Last week was reconnect with my inner me and make some sustainability plans for maintaining my true bonnyness.
This week I will be work on my writing. Coming up to the 700 blog this year. I am going to work on the best of the bonnyblogs – do some cataloguing and editing.
The following are my first steps:
1) I can relate to this article... "Like most dyslexics, I think in pictures and feel dyslexia gives me an advantage over other writers. But the fact remains that I can’t spell, have weak punctuation skills, and chicken scratch penmanship that is no better than that of your average second grader or family doctor.
The world will forgive you if you can’t ride a bike, play the violin, or kick a soccer ball, but society won’t forgive you if you can’t spell, read, or write well. For this reason, many bright and talented dyslexics are sent to the back of the line. It’s not fair, but it’s a fact of life. Even with modern technology, it’s difficult to find strategies for improving one’s writing." - Nelson Lauver Most Un-Likely To Succeed.
He like myself now depend upon Grammarly.
2) I am also working on the passive voice. I hate when caution – you are using passive voice pops up... These are my new rules
- If you do not know who committed an action, it is appropriate to use passive voice.
- If you prefer the attention to be on the action itself and not the person doing the action, you may omit the agent.
- You are expressing a general truth that applies to many and using active voice to express the idea would be awkward.

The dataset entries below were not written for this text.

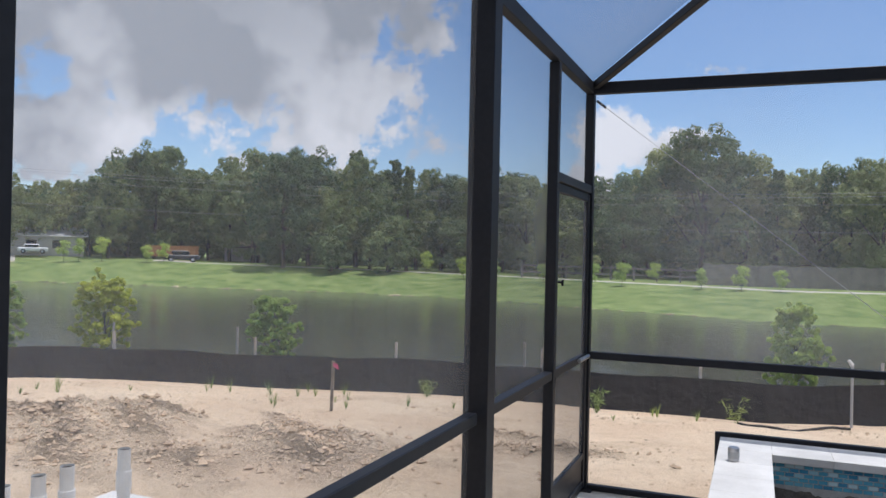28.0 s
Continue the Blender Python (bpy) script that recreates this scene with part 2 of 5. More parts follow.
def plaster_material():
    """Weathered grey pool plaster: dark damp top edge drips, rusty runs, pale scrapes."""
    m = material("pool_plaster", (0.45, 0.42, 0.38), 0.9, second=(0.31, 0.288, 0.26), scale=2.6, detail=9, grain=0.12,
                 grain_scale=45, bump=0.004, bump_scale=35)
    nt = m.node_tree
    N, L = nt.nodes.new, nt.links.new
    bs = nt.nodes["Principled BSDF"]
    geo = N("ShaderNodeNewGeometry")
    last = bs.inputs["Base Color"].links[0].from_socket
    for sc, lo, hi, colour, amount in (((3.2, 3.2, 0.7), 0.58, 0.74, (0.12, 0.112, 0.105, 1), 0.5),
                                       ((7.0, 7.0, 4.2), 0.60, 0.70, (0.10, 0.094, 0.088, 1), 0.6),
                                       ((26.0, 26.0, 14.0), 0.66, 0.72, (0.055, 0.05, 0.046, 1), 0.75),
                                       ((9.0, 9.0, 0.8), 0.64, 0.74, (0.55, 0.53, 0.50, 1), 0.6)):
        mp = N("ShaderNodeMapping")
        mp.inputs["Scale"].default_value = sc
        L(geo.outputs["Position"], mp.inputs[0])
        n = N("ShaderNodeTexNoise")
        n.inputs["Scale"].default_value, n.inputs["Detail"].default_value = 1.0, 7.0
        L(mp.outputs[0], n.inputs["Vector"])
        r = N("ShaderNodeMapRange")
        r.inputs["From Min"].default_value, r.inputs["From Max"].default_value = lo, hi
        r.inputs["To Max"].default_value = amount
        L(n.outputs["Fac"], r.inputs["Value"])
        mx = N("ShaderNodeMixRGB")
        L(r.outputs[0], mx.inputs[0]), L(last, mx.inputs[1])
        mx.inputs[2].default_value = colour
        last = mx.outputs[0]
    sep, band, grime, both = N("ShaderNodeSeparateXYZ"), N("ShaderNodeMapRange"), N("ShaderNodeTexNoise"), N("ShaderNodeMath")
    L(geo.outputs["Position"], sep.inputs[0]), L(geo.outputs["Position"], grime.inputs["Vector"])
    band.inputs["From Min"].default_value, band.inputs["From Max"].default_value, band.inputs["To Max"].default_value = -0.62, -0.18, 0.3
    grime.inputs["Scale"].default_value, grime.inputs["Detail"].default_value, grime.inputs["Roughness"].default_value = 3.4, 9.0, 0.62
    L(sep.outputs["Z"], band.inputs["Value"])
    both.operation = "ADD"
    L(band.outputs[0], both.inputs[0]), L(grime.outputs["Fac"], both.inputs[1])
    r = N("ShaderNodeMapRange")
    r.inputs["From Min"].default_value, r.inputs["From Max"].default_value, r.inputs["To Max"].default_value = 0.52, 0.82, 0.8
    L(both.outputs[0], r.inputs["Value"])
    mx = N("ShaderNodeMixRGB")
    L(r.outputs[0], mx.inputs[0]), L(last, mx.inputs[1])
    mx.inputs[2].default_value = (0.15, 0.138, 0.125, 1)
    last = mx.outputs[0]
    v = N("ShaderNodeTexVoronoi")
    v.inputs["Scale"].default_value = 7.0
    mp = N("ShaderNodeMapping")
    mp.inputs["Scale"].default_value = (1.6, 1.6, 0.7)
    L(geo.outputs["Position"], mp.inputs[0]), L(mp.outputs[0], v.inputs["Vector"])
    r = N("ShaderNodeMapRange")
    r.inputs["From Min"].default_value, r.inputs["From Max"].default_value = 0.08, 0.14
    r.inputs["To Min"].default_value, r.inputs["To Max"].default_value = 0.8, 0.0
    L(v.outputs["Distance"], r.inputs["Value"])
    mx = N("ShaderNodeMixRGB")
    L(r.outputs[0], mx.inputs[0]), L(last, mx.inputs[1])
    mx.inputs[2].default_value = (0.05, 0.047, 0.043, 1)
    L(mx.outputs[0], bs.inputs["Base Color"])
    return m


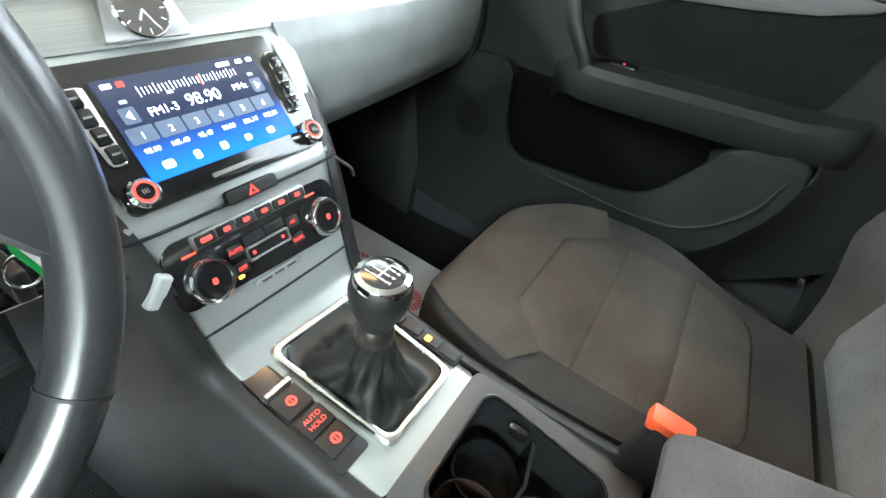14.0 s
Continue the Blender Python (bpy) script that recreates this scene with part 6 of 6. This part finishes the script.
# ---- cables, sticker, pedals ----
plug = thing("charger_plug", "milky white charger plug with a black cable beside the console", "charger", (-0.126, 0.14, 0.60))
part("plug_body", box(B(), (-0.112, 0.152, 0.604), (0.014, 0.017, 0.032), 0.004, Matrix.Rotation(radians(35), 3, "Y"), seg=3), M["milky"], plug)
part("cable", tube(B(), [(-0.121, 0.160, 0.618), (-0.139, 0.172, 0.632), (-0.150, 0.20, 0.642), (-0.150, 0.26, 0.63)], 0.0026, 8, 5), M["rubber"], plug)
lead = thing("loose_cable", "thin black cable sticking out beside the centre stack", "cable", (0.125, 0.165, 0.64))
part("cable", tube(B(), [(0.112, 0.185, 0.652), (0.122, 0.165, 0.640), (0.131, 0.152, 0.630), (0.136, 0.150, 0.618)], 0.0022, 8, 5), M["rubber"], lead)
stick = thing("windscreen_sticker", "round yellow sticker on the windscreen", "sticker", (0.606, 0.52, 0.90))
part("disc", turned(B(), axes((0.606, 0.520, 0.922), (0.94, -0.32, 0), (0.1, -0.72, 0.60)), [(0.030, 0), (0.030, 0.0006), (0, 0.0006)], 32), M["yellow"], stick)
for k, w in enumerate((0.026, 0.034, 0.022)):
    part("bar", slab(B(), rect(0, 0.010 - 0.010 * k, w, 0.003), axes((0.606, 0.520, 0.922), (0.94, -0.32, 0), (0.1, -0.72, 0.60)) @ Matrix.Translation((0, 0, 0.0006)), 0.0003, 0), M["black"], stick)


def pedal(name, label, x, y, z, w, h, tilt, ribs):
    p = thing(name, label, "pedal", (x, y, z), "driver pedals")
    m = axes((x, y, z), (1, 0, 0), (0, math.sin(radians(tilt)), math.cos(radians(tilt))))
    pad_ = part("pedal_pad", slab(B(), rrect(0, 0, w, h, 0.008), m, 0.012, 0.003), M["rubber"], p)
    for k in range(ribs):
        part("rib", slab(B(), rect(0, -h / 2 + h * (k + 0.7) / (ribs + 0.4), w * 0.82, 0.004), m @ Matrix.Translation((0, 0, 0.012)), 0.002, 0.0005), M["tread"], pad_)
    part("pedal_arm", tube(B(), [m @ Vector((0, h * 0.2, -0.002)), m @ Vector((0, h * 0.5 + 0.06, -0.03)), m @ Vector((0, h * 0.5 + 0.16, -0.03))], 0.009, 8, 4), M["black"], p)


pedal("accelerator_pedal", "long ribbed black accelerator pedal", -0.185, 0.535, 0.36, 0.055, 0.17, 25, 8)
pedal("brake_pedal", "ribbed black brake pedal", -0.30, 0.545, 0.42, 0.085, 0.06, 20, 4)
pedal("clutch_pedal", "ribbed black clutch pedal", -0.43, 0.545, 0.42, 0.075, 0.06, 20, 4)
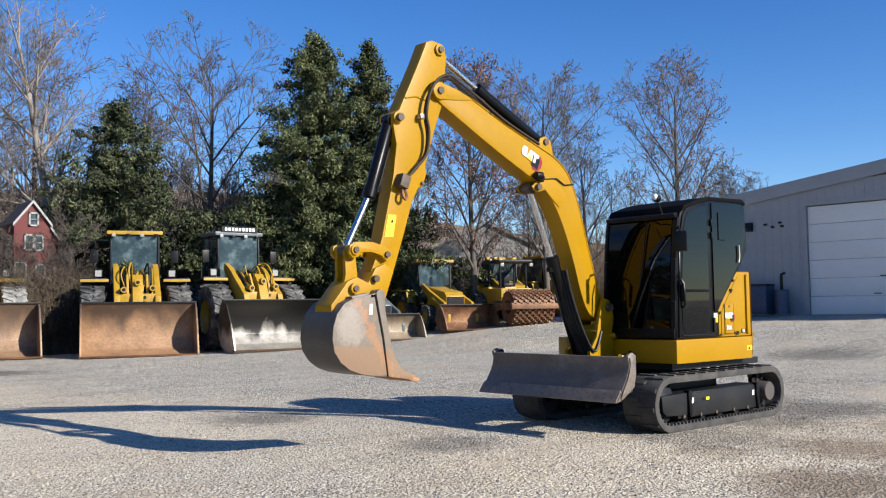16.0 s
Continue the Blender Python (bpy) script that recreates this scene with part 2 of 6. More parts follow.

3) Kurt Vonnegut's 8 (7) rules for writing with style - "How to Use the Power of the Printed Word,"
· Find a Subject You Care About
· Do Not Ramble
· Keep It Simple (to be or not to be?)
· ( […] ok… That is a bonnyness, and it stays)
Have the Guts to Cut (If a sentence, no matter how excellent, does not illuminate your subject in some new and useful way, scratch it out.)
· Sound like Yourself - love this “I grew up where common speech sounds like a band saw cutting galvanized tin, and employs a vocabulary as unornamental as a monkey wrench”.